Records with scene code
★ ★ ★
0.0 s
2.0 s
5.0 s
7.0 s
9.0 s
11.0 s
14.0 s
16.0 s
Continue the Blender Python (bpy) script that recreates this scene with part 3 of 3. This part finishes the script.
★ ★ ★
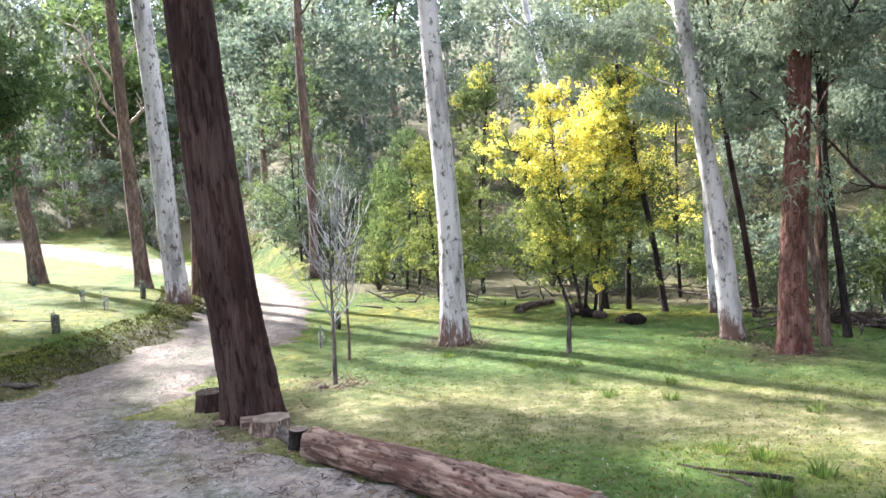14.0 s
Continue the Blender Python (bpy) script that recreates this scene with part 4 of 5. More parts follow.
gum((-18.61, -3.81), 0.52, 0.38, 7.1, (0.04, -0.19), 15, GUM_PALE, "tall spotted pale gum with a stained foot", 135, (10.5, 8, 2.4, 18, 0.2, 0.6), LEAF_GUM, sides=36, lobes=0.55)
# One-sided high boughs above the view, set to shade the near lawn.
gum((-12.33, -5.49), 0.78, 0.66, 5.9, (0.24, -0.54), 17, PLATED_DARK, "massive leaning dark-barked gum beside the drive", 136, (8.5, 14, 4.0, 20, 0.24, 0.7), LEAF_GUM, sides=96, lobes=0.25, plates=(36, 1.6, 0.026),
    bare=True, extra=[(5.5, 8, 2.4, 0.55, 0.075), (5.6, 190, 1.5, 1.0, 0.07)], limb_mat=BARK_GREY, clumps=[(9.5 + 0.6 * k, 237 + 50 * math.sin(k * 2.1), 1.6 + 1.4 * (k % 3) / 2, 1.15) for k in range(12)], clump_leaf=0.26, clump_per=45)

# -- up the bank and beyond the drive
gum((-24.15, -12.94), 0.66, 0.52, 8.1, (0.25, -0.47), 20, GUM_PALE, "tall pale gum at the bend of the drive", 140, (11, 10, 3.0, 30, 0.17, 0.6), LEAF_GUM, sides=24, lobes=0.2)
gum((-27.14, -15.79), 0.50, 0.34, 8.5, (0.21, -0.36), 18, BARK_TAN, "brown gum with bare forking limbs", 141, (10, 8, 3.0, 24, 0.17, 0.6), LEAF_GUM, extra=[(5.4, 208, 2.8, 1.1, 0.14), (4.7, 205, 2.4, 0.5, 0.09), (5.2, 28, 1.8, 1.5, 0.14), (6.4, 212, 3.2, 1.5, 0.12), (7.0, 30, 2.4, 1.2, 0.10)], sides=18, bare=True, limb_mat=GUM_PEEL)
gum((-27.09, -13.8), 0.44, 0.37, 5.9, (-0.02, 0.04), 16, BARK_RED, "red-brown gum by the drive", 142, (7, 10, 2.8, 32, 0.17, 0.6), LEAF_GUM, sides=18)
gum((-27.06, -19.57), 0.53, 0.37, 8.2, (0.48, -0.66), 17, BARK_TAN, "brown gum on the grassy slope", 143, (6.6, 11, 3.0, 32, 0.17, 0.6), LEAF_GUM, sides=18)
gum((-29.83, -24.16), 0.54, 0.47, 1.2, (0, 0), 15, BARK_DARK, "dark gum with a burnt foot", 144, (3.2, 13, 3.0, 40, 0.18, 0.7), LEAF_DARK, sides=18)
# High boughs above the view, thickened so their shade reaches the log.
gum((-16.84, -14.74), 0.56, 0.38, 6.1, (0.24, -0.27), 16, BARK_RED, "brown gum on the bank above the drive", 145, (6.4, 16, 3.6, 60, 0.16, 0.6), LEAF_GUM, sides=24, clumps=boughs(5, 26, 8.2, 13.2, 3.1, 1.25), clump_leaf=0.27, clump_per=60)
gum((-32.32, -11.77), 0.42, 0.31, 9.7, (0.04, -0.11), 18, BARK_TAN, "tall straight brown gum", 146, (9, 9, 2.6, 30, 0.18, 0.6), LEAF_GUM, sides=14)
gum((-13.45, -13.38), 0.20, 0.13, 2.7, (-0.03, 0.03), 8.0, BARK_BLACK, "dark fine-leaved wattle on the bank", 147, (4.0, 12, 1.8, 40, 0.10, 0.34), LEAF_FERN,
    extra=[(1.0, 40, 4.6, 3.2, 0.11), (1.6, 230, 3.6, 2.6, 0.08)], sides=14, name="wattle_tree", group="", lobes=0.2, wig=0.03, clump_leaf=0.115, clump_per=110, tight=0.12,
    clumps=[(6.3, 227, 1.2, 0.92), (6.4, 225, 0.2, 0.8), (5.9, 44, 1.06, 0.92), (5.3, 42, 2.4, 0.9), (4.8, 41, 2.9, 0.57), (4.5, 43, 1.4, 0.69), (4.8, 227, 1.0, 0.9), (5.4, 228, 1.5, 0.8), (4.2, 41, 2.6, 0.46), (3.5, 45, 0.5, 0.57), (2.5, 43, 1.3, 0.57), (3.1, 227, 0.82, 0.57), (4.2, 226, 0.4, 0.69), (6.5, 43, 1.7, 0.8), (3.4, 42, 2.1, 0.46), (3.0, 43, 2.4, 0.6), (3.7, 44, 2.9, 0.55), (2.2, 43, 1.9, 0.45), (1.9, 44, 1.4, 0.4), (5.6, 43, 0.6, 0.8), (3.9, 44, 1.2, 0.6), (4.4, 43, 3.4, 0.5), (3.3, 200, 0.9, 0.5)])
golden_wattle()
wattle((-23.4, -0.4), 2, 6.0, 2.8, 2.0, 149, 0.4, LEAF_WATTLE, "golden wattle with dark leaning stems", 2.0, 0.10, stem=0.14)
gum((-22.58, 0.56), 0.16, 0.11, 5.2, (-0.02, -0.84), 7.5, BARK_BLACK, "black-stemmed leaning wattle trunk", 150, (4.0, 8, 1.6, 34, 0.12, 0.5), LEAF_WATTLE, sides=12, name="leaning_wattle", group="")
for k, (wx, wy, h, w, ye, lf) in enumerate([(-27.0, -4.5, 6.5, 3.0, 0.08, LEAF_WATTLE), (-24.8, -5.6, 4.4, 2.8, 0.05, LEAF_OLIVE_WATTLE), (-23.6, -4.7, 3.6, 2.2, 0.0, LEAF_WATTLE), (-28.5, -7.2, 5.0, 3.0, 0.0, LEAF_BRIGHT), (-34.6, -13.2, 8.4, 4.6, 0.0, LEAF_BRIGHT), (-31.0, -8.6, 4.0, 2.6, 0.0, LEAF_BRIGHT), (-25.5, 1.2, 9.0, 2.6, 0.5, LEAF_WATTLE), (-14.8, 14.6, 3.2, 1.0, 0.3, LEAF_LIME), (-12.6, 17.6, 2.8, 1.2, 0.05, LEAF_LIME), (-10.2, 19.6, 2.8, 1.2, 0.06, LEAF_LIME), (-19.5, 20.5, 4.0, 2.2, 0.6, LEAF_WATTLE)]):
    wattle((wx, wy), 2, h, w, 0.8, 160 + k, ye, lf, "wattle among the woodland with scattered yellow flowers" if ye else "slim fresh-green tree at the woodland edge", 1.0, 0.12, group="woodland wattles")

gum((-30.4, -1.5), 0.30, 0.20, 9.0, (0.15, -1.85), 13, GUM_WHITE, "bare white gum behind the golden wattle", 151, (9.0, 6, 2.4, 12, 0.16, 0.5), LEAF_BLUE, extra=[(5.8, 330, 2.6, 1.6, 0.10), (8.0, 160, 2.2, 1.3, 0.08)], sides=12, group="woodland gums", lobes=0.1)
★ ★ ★
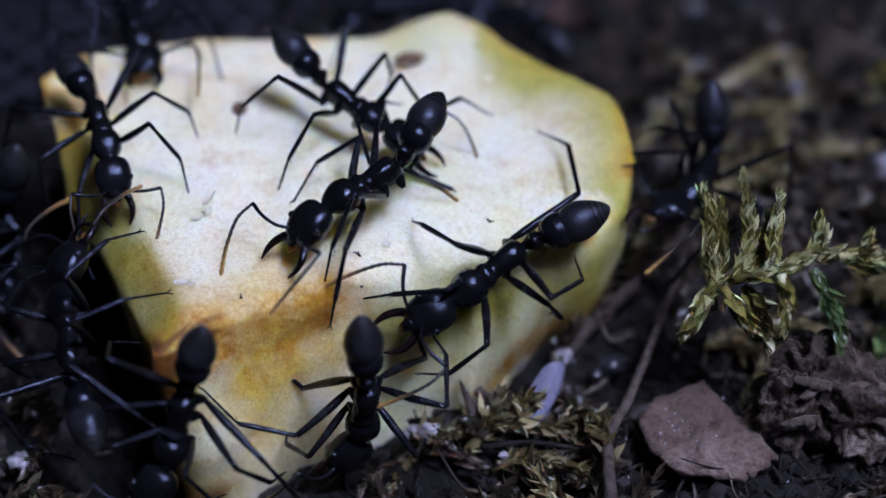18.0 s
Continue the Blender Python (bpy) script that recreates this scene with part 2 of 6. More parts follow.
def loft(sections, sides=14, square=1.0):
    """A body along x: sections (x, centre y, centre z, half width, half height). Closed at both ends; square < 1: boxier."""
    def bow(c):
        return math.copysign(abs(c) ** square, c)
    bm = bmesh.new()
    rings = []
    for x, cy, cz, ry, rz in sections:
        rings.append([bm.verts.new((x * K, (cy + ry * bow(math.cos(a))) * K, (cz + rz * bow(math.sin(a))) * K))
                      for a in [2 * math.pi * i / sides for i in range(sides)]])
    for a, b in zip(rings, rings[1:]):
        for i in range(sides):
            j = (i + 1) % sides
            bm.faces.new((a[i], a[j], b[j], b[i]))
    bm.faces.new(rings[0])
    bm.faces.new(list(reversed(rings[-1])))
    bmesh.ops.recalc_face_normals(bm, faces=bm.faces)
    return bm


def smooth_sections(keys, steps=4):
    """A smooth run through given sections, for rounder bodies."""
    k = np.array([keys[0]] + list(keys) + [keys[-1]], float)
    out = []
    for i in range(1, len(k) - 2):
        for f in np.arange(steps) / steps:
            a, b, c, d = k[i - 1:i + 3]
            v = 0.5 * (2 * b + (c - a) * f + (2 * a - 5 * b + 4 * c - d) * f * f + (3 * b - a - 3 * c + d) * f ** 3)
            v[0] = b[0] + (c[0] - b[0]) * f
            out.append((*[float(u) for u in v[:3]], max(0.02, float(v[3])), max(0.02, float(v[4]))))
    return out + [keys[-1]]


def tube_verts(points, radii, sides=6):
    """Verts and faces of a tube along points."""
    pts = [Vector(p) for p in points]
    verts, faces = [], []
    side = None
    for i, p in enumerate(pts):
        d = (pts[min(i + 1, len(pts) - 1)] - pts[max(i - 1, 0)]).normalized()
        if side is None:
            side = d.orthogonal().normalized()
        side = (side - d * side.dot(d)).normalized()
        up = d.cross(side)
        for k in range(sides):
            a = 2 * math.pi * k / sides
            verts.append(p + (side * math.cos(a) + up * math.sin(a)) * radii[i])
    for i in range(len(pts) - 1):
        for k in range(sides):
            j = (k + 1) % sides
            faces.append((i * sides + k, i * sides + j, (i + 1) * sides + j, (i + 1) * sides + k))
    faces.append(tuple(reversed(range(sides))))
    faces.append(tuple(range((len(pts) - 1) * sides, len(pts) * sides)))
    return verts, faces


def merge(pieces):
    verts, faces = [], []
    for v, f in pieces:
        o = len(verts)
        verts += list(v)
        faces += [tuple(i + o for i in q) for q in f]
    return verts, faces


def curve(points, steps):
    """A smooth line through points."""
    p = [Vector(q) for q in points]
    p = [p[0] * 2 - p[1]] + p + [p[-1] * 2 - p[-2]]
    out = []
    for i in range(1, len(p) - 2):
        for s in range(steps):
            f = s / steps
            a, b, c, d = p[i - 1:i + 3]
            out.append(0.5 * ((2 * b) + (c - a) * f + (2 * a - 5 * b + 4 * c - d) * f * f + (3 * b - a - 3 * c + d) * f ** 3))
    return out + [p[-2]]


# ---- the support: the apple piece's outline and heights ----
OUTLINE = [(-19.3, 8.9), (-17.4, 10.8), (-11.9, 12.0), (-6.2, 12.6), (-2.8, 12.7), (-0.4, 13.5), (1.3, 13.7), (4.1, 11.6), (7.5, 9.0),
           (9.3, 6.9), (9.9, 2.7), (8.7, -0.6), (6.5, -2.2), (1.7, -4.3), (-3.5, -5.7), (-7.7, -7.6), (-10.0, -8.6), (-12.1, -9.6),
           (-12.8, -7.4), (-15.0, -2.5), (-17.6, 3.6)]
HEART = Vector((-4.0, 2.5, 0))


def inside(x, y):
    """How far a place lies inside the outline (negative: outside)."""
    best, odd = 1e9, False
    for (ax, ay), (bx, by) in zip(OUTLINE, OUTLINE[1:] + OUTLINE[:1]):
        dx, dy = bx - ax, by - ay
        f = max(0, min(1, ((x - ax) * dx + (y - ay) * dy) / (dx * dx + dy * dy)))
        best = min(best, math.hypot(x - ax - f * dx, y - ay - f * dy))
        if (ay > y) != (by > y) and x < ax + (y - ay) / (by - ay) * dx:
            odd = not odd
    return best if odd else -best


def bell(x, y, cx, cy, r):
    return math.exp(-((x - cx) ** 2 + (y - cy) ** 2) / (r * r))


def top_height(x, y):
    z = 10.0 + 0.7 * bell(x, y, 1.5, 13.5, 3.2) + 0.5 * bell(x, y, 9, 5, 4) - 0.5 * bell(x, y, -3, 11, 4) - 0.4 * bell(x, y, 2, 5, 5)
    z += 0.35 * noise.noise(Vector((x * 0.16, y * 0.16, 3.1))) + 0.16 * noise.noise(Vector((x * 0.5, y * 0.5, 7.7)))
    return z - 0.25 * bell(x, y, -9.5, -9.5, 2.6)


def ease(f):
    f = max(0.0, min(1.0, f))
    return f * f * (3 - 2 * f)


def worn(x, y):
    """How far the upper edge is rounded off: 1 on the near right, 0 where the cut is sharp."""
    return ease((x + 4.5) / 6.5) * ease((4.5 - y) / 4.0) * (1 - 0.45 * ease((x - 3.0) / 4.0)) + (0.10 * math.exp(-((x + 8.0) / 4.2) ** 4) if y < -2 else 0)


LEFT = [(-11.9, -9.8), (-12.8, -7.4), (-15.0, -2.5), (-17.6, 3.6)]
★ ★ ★
= Goal =
Write down every line of the data above that includes the string "script".

= Answer in full =
Continue the Blender Python (bpy) script that recreates this scene with part 3 of 3. This part finishes the script.
Continue the Blender Python (bpy) script that recreates this scene with part 4 of 5. More parts follow.
Continue the Blender Python (bpy) script that recreates this scene with part 2 of 6. More parts follow.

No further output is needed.